Sustainable and bio-based materials are of great strategic importance, and significant investments are already being made to increase their production. Rising oil prices are making bio-based alternatives economically viable and essential for security of supply. Therefore, the transition to sustainable materials is no longer just an ESG goal but a necessity for the entire supply chain.
The Gulf War acted as a powerful catalyst, transforming promising future trends into immediate and essential investments. Bio-based silanes, for example, are now being used more and more frequently. Momentive’s NXT P97, a next-generation silane for electric vehicle tyres with 79 percent bio-based carbon, reduces reliance on fossil fuels while improving rolling resistance and durability. This technology, a prime example, is currently being deployed on a large scale.
Tyre prices will remain high. The recovery will therefore be characterised more by rapid strategic development than by a simple return to pre-war levels. It is not so much the fluctuating demand from car manufacturers, but rather the replacement tyre market, which alone accounts for 70 percent of the volume, that is likely to continue to strongly support the consumer goods and logistics sectors during the economic recovery.
Increasing uncertainty is becoming the new normal. Geopolitical risks remain a key concern, forcing companies to prioritise resilience over efficiency. This situation is creating unequal competitive conditions for tyre manufacturers and their core markets. The difficulties faced by energy-importing countries in Europe and Asia will be further exacerbated in this climate of uncertainty.
This crisis will be one of the main reasons for the relocation of production to key markets, forcing the tyre industry to make unavoidable investments. It will be compelled to implement the technologies necessary for a more resilient, sustainable and technologically advanced future. New production centres will be established to circumvent geopolitical obstacles. This new dynamic is characterised by a clear strategic realignment of production and supply chains, accelerating ‘out-of-China’ models and leading to regionalisation. This conflict is not merely a disruption but a form of brutality for economically weaker countries, even if it represents a highly effective response to the relocation of production areas.

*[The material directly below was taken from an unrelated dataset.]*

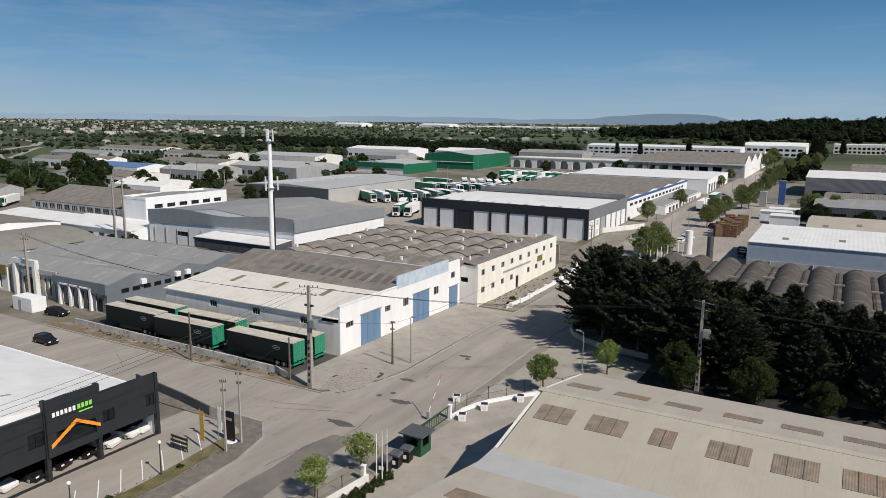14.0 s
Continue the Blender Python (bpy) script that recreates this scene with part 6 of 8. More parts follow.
def car(name, paint, label, length=4.3, h=1.48, van=False):
    t = thing(name, 0, 0, 0, label, "car")
    L, w = length / 2, 1.78
    lower = [(-L, .3), (-L + .05, .85), (-L + .2, .98), (L - 1.15, .98), (L - .25, .78), (L, .6), (L - .02, .28)]
    bm = prism(B(), lower, "y", -w / 2, w / 2)
    es = [e for e in bm.edges if abs(e.verts[0].co.y - e.verts[1].co.y) < .01]
    bmesh.ops.bevel(bm, geom=es, offset=.07, segments=2, affect="EDGES")
    part("body", bm, paint, t)
    r0 = -L + .12 if van else -L + .25
    cab = [(r0, .97), (r0 + .28, h - .06), (r0 + .5, h), (L - 2.0, h), (L - 1.75, h - .05), (L - 1.05, .97)]
    part("glasshouse", prism(B(), cab, "y", -w / 2 + .13, w / 2 - .13), M["glass"], t)
    part("roof", prism(B(), [(r0 + .3, h - .04), (r0 + .5, h + .025), (L - 2.0, h + .025), (L - 1.78, h - .03)], "y", -w / 2 + .11, w / 2 - .11), paint, t)
    for x in (r0 + .06, (r0 + L - 2.0) / 2 + .4):
        part("pillar", prism(B(), [(x, .97), (x + .22, h), (x + .34, h), (x + .14, .97)], "y", -w / 2 + .12, w / 2 - .12), paint, t)
    for s in (-.62, .62):
        part("headlight", bx(B(), L - .12, L - .01, s - .18, s + .18, .58, .74), M["signwhite"], t)
        part("tail_light", bx(B(), -L - .005, -L + .08, s - .14, s + .14, .7, .92), M["carred"], t)
    wheels(t, (-L + .82, L - .85), w)
    return t


cw_ = car("car", M["carwhite"], "white hatchback parked on asphalt")
cs_ = car("car", M["carsilver"], "silver estate car on the road")
ck_ = car("car", M["carblack"], "black hatchback parked in a row")
cb_ = car("car", M["carblue"], "dark blue saloon in the car park")
wp = car("van", M["carwhite"], "white compact van parked by the showroom", 4.4, 1.8, True)
put(cw_, 8.6, 75.5, 1, 92, first=True)
for x, y, r in ((-3.0, -64.0, 100), (-8.6, -22.5, 20), (-8.4, -25.2, 20), (20, 136, 90), (13.0, 300, 90), (20.6, 142, 60), (-8.8, -36, 15)):
    put(cw_, x, y, 1, r)
put(cs_, 5.3, -84.6, 1, 90, first=True)
put(cs_, 12.4, 262, 1, -90)
put(ck_, -2.6, -61.4, 1, 100, first=True)
for x, y, r in ((-2.2, -58.9, 100), (-8.2, -33.5, 20), (-8.4, -30.8, 20), (-8.4, -28.0, 20), (-62, 3.6, 10), (-48, -7, 0), (6.2, 102, 90), (24, 168, 0), (16.5, 226, 90), (-33.5, -67.5, 10), (-28.5, -74, 5), (37, 130, 80), (37.5, 127, 80), (38, 124, 80)):
    put(ck_, x, y, 1, r)
put(cb_, -12.5, -70.5, 1, 10, first=True)
for x, y, r in ((-28, -78.5, 5), (-60, -70, 0), (-150, 20, 30)):
    put(cb_, x, y, 1, r)
put(wp, -8.7, -20.9, 1, 15, first=True)


def cab(t, x0, paint, w=2.3, h=2.6, z0=.55):
    prof = [(x0, z0), (x0, h), (x0 + 1.35, h), (x0 + 1.75, z0 + 1.15), (x0 + 1.85, z0)]
    c = part("cab", prism(B(), prof, "y", -w / 2, w / 2), paint, t)
    part("windscreen", prism(B(), [(x0 + 1.42, h - .16), (x0 + 1.46, h - .14), (x0 + 1.79, z0 + 1.2), (x0 + 1.74, z0 + 1.2)], "y", -w / 2 + .12, w / 2 - .12), M["glass"], c)
    for s in (-1, 1):
        part("side_window", bx(B(), x0 + .45, x0 + 1.3, s * w / 2 - .02, s * w / 2 + .02, z0 + 1.15, h - .25), M["glass"], c)
        part("headlight", bx(B(), x0 + 1.8, x0 + 1.88, s * .85 - .2, s * .85 + .2, z0 + .1, z0 + .35), M["signwhite"], c)
    part("grille", bx(B(), x0 + 1.8, x0 + 1.87, -.55, .55, z0 + .2, z0 + .8), M["darksteel"], c)
    return c


def flatbed(label, paint, load, length=5.6, sides=.45):
    t = thing("flatbed_truck", 0, 0, 0, label, "truck")
    L = length / 2
    cab(t, L - 1.85, paint, 1.9, 2.1, .4)
    b = B()
    bx(b, -L, L - 1.95, -.98, .98, .75, .87)
    part("bed", b, M["wood"], t)
    for s in (-1, 1):
        part("side_board", bx(B(), -L, L - 1.95, s * .98 - .03, s * .98 + .03, .87, .87 + sides), M["darksteel"], t)
    part("tail_board", bx(B(), -L - .03, -L + .03, -.95, .95, .87, .87 + sides), M["darksteel"], t)
    part("chassis", bx(B(), -L + .2, L - .3, -.4, .4, .45, .7), M["darksteel"], t)
    if load:
        b = B()
        r2 = random.Random(3)
        for i in range(16):
            x, y = r2.uniform(-L + .4, L - 2.4), r2.uniform(-.7, .7)
            bx(b, x - .3, x + .3, y - .12, y + .12, .88, .95 + r2.uniform(0, .35))
        part("load", b, M["wood"], t, "loose timber load")
    wheels(t, (-L + 1.0, L - 1.0), 1.9, .36)
    return t


fb = flatbed("white flatbed truck with dark bed", M["carwhite"], True)
put(fb, 24.0, -27.4, 1, 72, first=True)
put(fb, 72.6, -125.9, 1, -16, label="white pickup truck with dark open bed")
put(fb, 63.9, -68.2, 1, 57, label="white tipper truck with open bed")
put(fb, 68.0, -66.4, 1, 56, label="white tipper truck with open bed")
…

This war teaches us that excessive dependence on unstable regions like the Middle East must be balanced by the need for market diversification. Exporters like China and India will increasingly focus on Africa, Latin America and Southeast Asia. Margins will remain under pressure in the short term. High raw material and energy costs will not fall immediately. Large global companies will gain market share by leveraging their size and technology, as well as through increased regionalisation. Conversely, smaller, less diversified companies risk being acquired or exiting the market. Companies with strong pricing power and high operational efficiency will recover faster than those that rely solely on low prices.
The tyre industry is facing profound change. The tyre market is being restructured, and local, sales-oriented production is being intensified to circumvent geopolitical barriers and tariffs. In the short term, demand is expected to recover, but profit margins will be severely impacted by persistently high costs. In the long term, the sector will become more regionally focused, evolve towards a circular economy and rely more heavily on technology. In short, the end of the war will not restore the pre-conflict status quo. The crisis has forced a difficult but necessary transition to sustainable and resilient business models that will shape the key trends through 2040.